-- start Collected material --
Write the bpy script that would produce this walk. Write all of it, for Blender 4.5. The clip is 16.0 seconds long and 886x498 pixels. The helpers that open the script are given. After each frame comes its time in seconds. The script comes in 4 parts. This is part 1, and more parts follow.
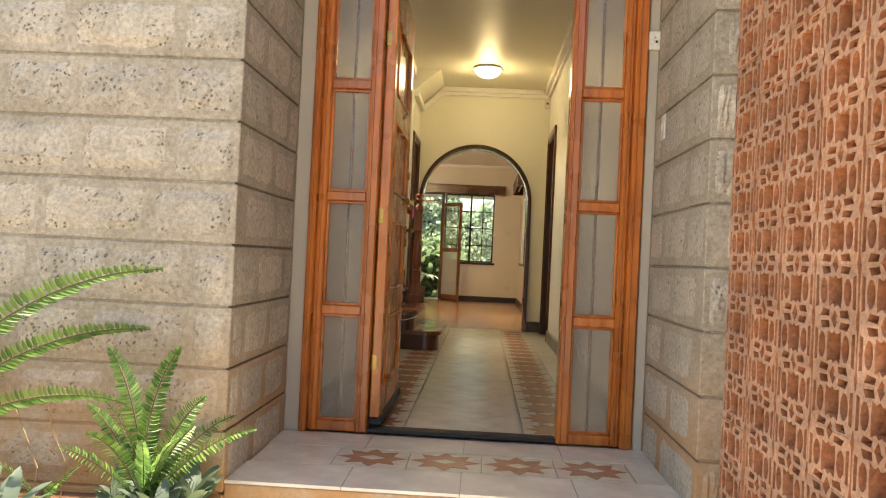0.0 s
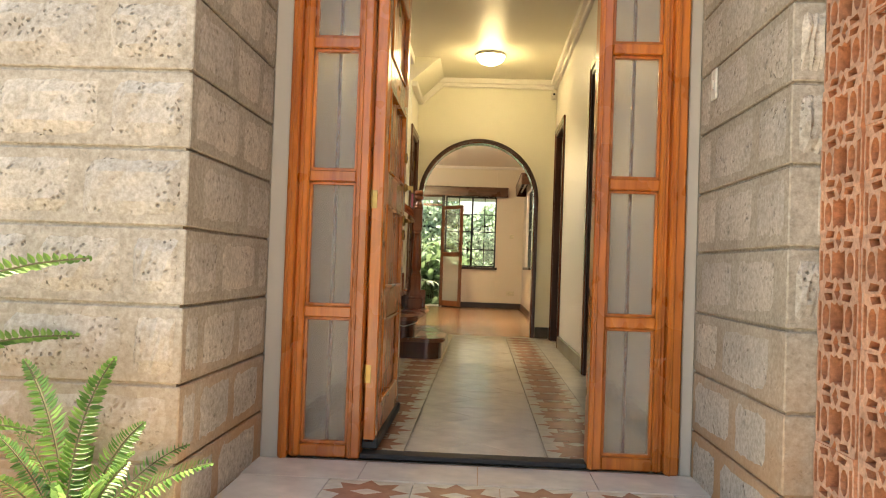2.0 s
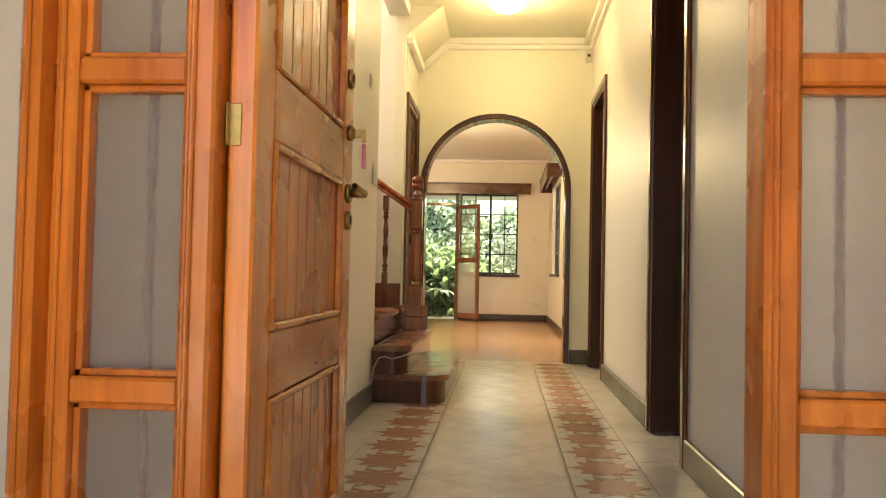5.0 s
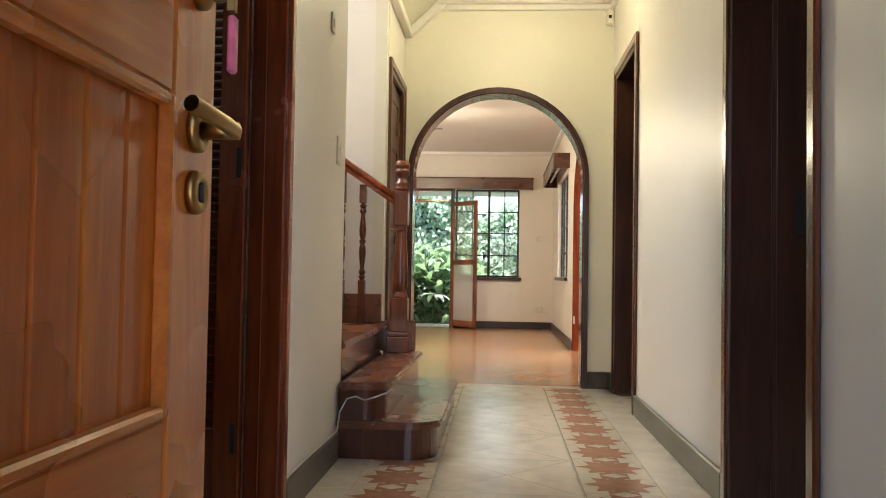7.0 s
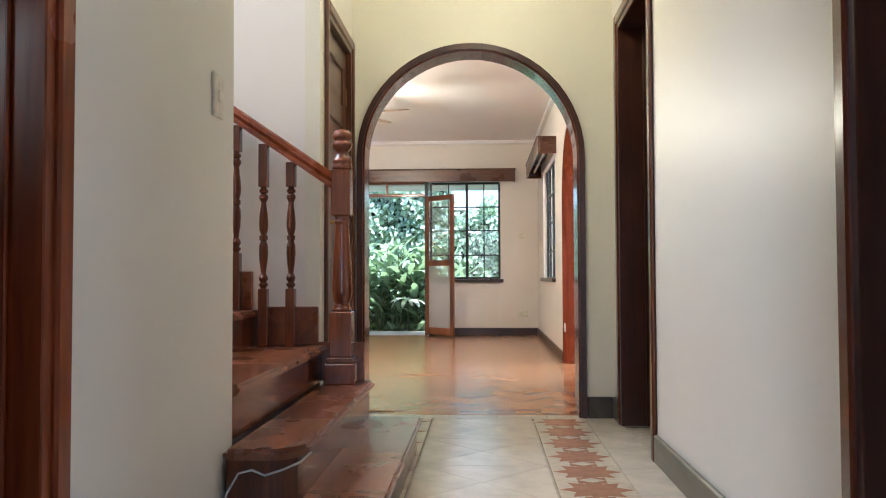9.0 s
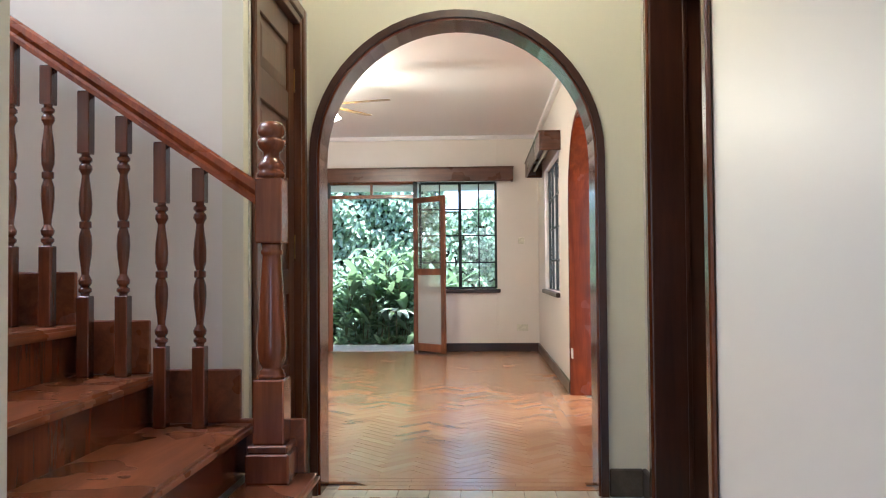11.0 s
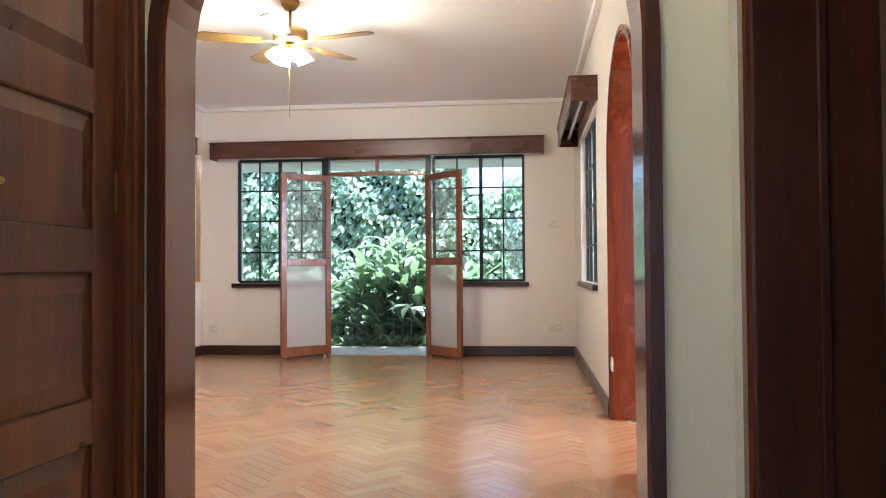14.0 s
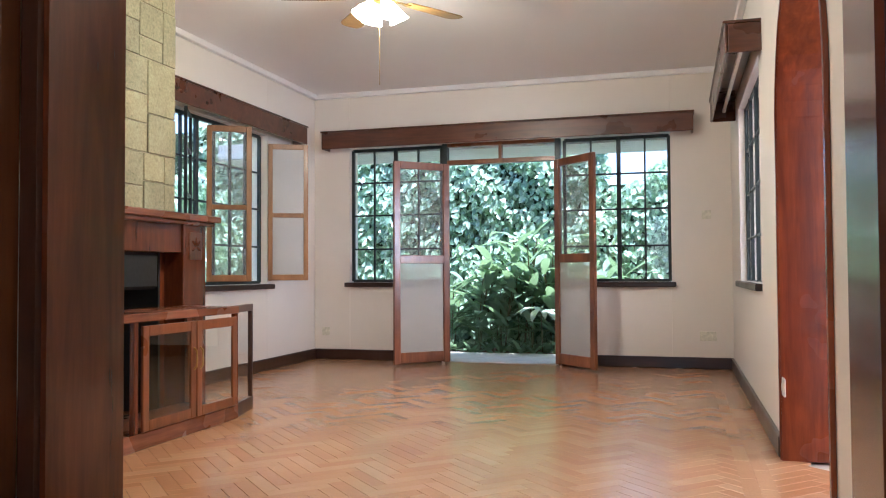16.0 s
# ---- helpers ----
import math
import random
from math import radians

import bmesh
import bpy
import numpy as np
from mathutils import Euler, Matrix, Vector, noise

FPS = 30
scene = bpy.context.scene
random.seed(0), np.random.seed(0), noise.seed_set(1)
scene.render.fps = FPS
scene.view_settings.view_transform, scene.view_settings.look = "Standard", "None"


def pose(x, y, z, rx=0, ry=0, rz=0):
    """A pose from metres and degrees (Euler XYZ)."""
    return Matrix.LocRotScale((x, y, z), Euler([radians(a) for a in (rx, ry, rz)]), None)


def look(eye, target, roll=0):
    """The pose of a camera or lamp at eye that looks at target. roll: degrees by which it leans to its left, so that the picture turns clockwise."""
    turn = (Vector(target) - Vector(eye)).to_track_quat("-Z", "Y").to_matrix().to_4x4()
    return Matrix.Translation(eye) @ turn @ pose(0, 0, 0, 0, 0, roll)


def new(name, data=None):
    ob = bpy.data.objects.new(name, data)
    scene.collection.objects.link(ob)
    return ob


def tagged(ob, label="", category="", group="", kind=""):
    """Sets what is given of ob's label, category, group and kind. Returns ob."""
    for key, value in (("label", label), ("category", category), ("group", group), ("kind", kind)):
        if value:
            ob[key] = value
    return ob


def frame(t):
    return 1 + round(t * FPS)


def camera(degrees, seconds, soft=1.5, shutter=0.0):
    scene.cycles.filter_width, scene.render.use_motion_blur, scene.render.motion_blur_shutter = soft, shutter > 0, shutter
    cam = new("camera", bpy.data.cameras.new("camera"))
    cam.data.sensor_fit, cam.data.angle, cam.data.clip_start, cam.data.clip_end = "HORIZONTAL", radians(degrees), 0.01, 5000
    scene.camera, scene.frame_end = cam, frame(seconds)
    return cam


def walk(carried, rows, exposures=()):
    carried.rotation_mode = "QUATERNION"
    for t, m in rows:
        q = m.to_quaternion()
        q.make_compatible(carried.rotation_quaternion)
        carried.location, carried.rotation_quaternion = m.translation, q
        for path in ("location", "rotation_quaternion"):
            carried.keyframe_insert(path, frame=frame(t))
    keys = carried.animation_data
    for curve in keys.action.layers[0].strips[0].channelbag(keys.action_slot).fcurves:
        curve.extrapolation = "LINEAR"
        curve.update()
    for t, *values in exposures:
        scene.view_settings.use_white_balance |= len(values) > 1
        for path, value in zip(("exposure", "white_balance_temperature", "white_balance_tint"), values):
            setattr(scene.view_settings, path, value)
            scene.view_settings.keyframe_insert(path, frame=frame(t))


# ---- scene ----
-- end Collected material --
Omit every picture, then reproduce the rest of the listing exactly.

Write the bpy script that would produce this walk. Write all of it, for Blender 4.5. The clip is 16.0 seconds long and 886x498 pixels. The helpers that open the script are given. After each frame comes its time in seconds. The script comes in 4 parts. This is part 1, and more parts follow.
0.0 s
2.0 s
5.0 s
7.0 s
9.0 s
11.0 s
14.0 s
16.0 s
# ---- helpers ----
import math
import random
from math import radians

import bmesh
import bpy
import numpy as np
from mathutils import Euler, Matrix, Vector, noise

FPS = 30
scene = bpy.context.scene
random.seed(0), np.random.seed(0), noise.seed_set(1)
scene.render.fps = FPS
scene.view_settings.view_transform, scene.view_settings.look = "Standard", "None"


def pose(x, y, z, rx=0, ry=0, rz=0):
    """A pose from metres and degrees (Euler XYZ)."""
    return Matrix.LocRotScale((x, y, z), Euler([radians(a) for a in (rx, ry, rz)]), None)


def look(eye, target, roll=0):
    """The pose of a camera or lamp at eye that looks at target. roll: degrees by which it leans to its left, so that the picture turns clockwise."""
    turn = (Vector(target) - Vector(eye)).to_track_quat("-Z", "Y").to_matrix().to_4x4()
    return Matrix.Translation(eye) @ turn @ pose(0, 0, 0, 0, 0, roll)


def new(name, data=None):
    ob = bpy.data.objects.new(name, data)
    scene.collection.objects.link(ob)
    return ob


def tagged(ob, label="", category="", group="", kind=""):
    """Sets what is given of ob's label, category, group and kind. Returns ob."""
    for key, value in (("label", label), ("category", category), ("group", group), ("kind", kind)):
        if value:
            ob[key] = value
    return ob


def frame(t):
    return 1 + round(t * FPS)


def camera(degrees, seconds, soft=1.5, shutter=0.0):
    scene.cycles.filter_width, scene.render.use_motion_blur, scene.render.motion_blur_shutter = soft, shutter > 0, shutter
    cam = new("camera", bpy.data.cameras.new("camera"))
    cam.data.sensor_fit, cam.data.angle, cam.data.clip_start, cam.data.clip_end = "HORIZONTAL", radians(degrees), 0.01, 5000
    scene.camera, scene.frame_end = cam, frame(seconds)
    return cam


def walk(carried, rows, exposures=()):
    carried.rotation_mode = "QUATERNION"
    for t, m in rows:
        q = m.to_quaternion()
        q.make_compatible(carried.rotation_quaternion)
        carried.location, carried.rotation_quaternion = m.translation, q
        for path in ("location", "rotation_quaternion"):
            carried.keyframe_insert(path, frame=frame(t))
    keys = carried.animation_data
    for curve in keys.action.layers[0].strips[0].channelbag(keys.action_slot).fcurves:
        curve.extrapolation = "LINEAR"
        curve.update()
    for t, *values in exposures:
        scene.view_settings.use_white_balance |= len(values) > 1
        for path, value in zip(("exposure", "white_balance_temperature", "white_balance_tint"), values):
            setattr(scene.view_settings, path, value)
            scene.view_settings.keyframe_insert(path, frame=frame(t))


# ---- scene ----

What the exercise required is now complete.